As of December 31, 2011 and June 30, 2012, the Company had an outstanding payable balance of $141 and $60, respectively with its Management and Directors, representing unpaid fees for their participation in the Board of Directors of the Company and the other special committees of the Board of Directors. The related expenses  for the six month periods ended June 30, 2011 and 2012 were $80 and $67, respectively and are included under " General and administrative expenses" in the in the accompanying unaudited interim condensed consolidated statements of operations.
 
(c) Combine Marine Inc., or Combine: On July 4, 2011, Starbulk S.A., entered into a 12-year lease agreement for office space with Combine, a company founded by the Chairman of the Company. The lease agreement provided for a monthly rental payment of € 5,000 (approx. $6.3). On January 1, 2012 this agreement was mutually terminated without the Company paying any compensation. As of December 31, 2011 and June 30, 2012, the Company had outstanding liability of $27 and $0, respectively, with Combine Marine Inc.
 
 
(d) Combine Marine Ltd., or Combine Ltd.: On January 1, 2012 Starbulk S.A, entered into a one year lease agreement for office space with Combine Ltd., a company founded by the Chairman of the Company.
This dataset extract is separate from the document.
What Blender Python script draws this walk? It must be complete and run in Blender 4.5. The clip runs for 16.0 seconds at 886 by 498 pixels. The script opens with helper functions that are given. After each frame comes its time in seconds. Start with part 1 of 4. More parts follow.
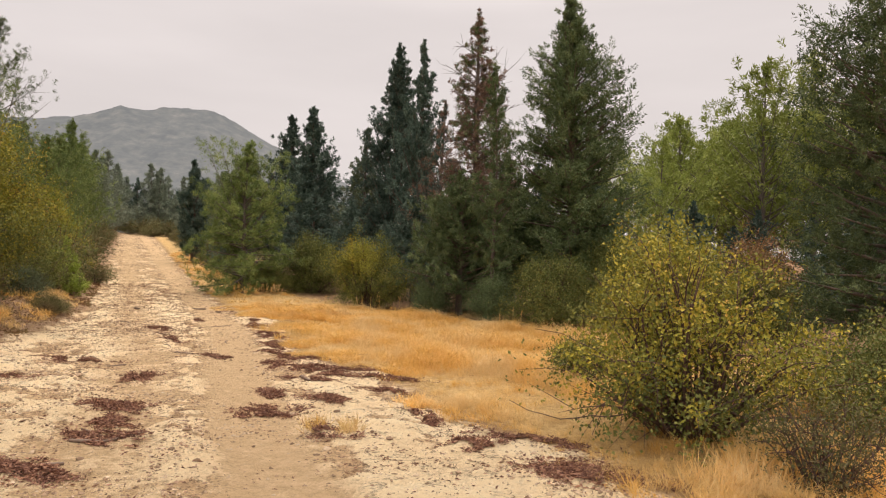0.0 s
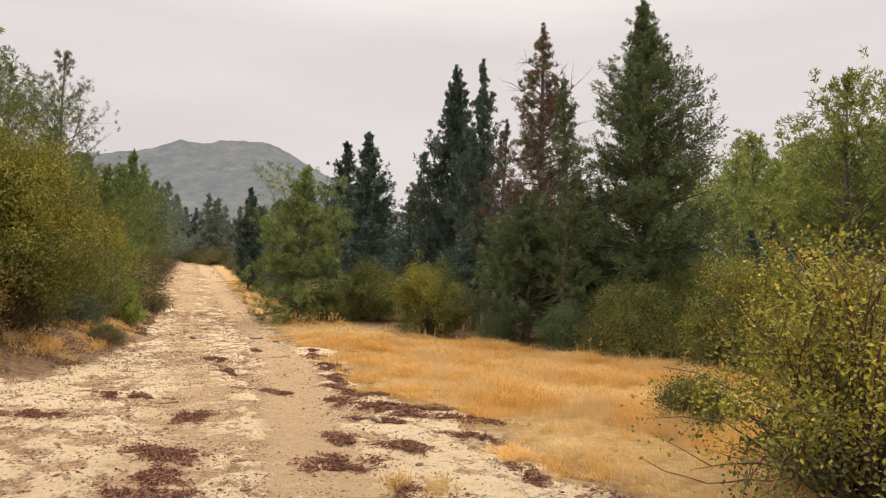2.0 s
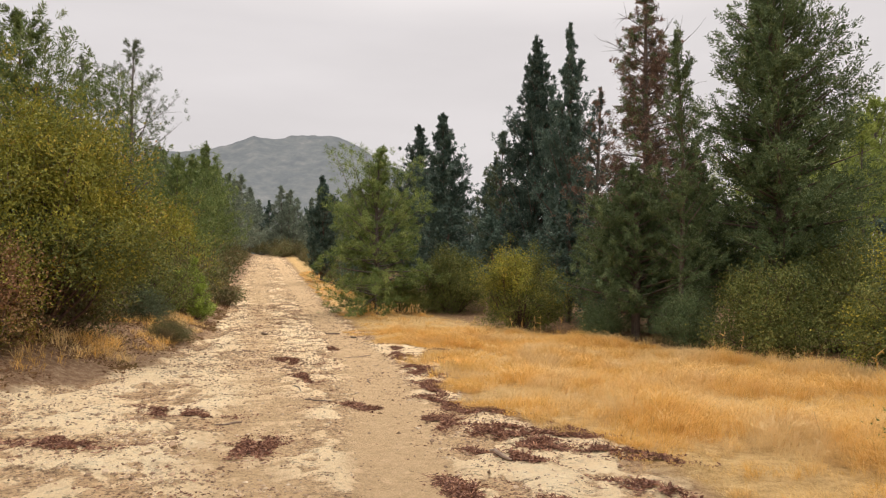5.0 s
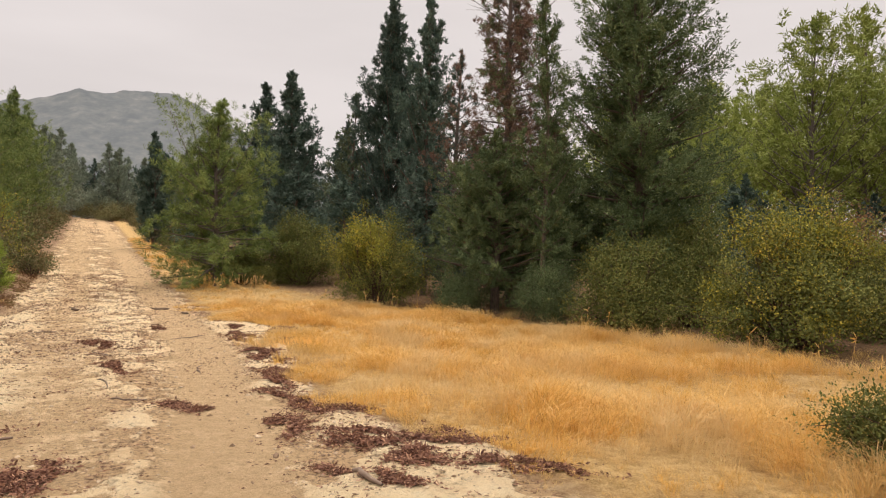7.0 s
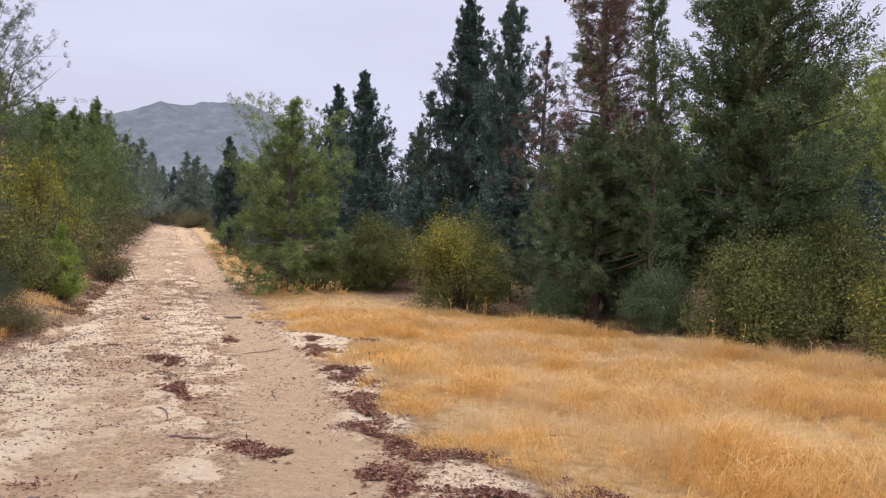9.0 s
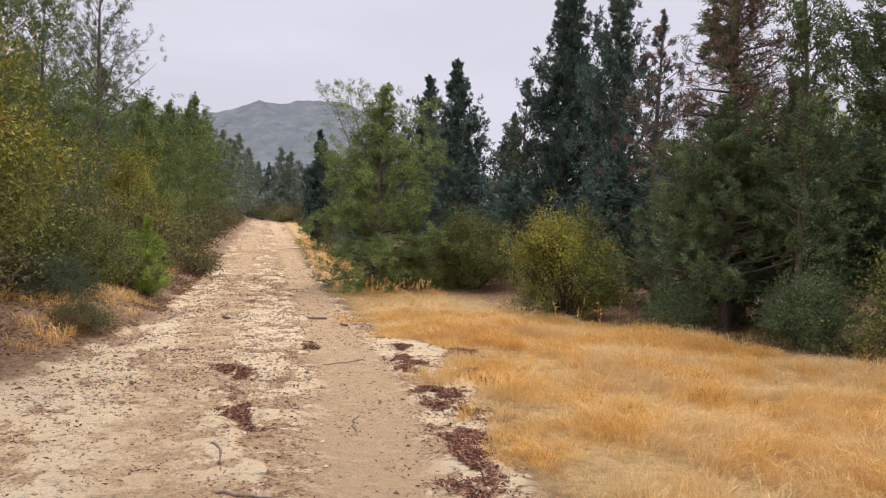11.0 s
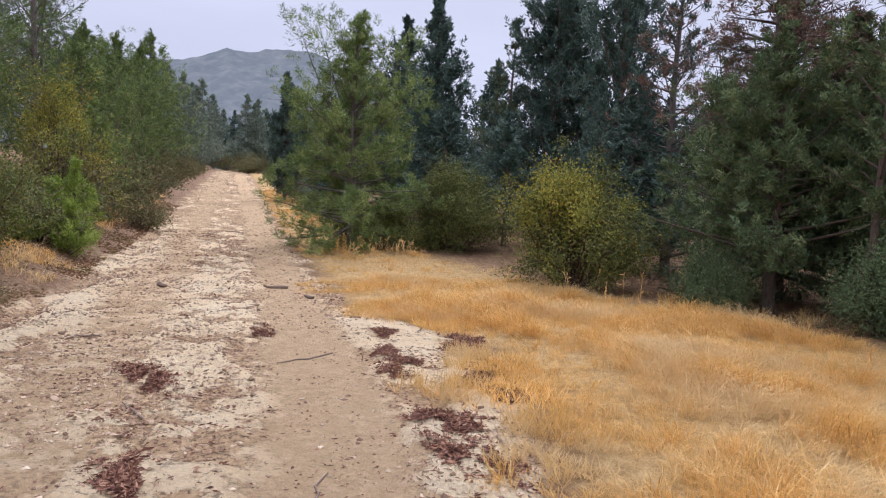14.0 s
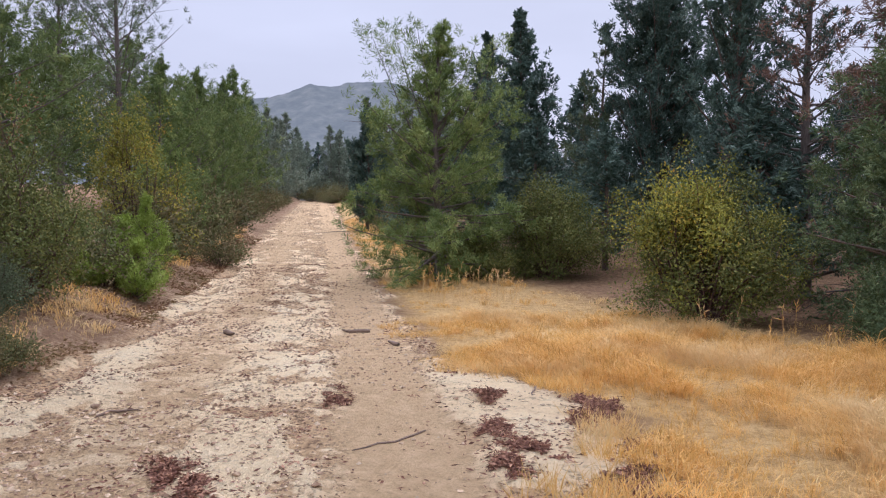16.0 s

The lease agreement provided for a monthly rental of € 2,500 (approx. $3.1). The related expense for the six month period ended June 30, 2012 was $19 and was included under "General and administrative expenses" in the accompanying unaudited interim consolidated statements of operations. As of June 30, 2012, the Company had no outstanding liability with Combine Marine Ltd.
 
 
(e) Oceanbulk Maritime S.A., or Oceanbulk: The Company's Chairman, Mr. Petros Pappas, is also the founder of Oceanbulk Maritime S.A, a ship management company.
 
During the six month period ended June 30, 2011, Oceanbulk paid on behalf of the Company an amount of $72 incidental to renovation expenses for new offices. The related expenses are included under "General and administrative expenses" in the accompanying unaudited interim consolidated statement of operations. During the six month period ended June 30, 2012 the Company paid to Oceanbulk a brokerage commission amounting to $91 regarding the sale of vessel Star Ypsilon (Note 5). As of December 31, 2011 and June 30, 2012 the Company had an outstanding payable balance of $8 and $0, respectively, with Oceanbulk.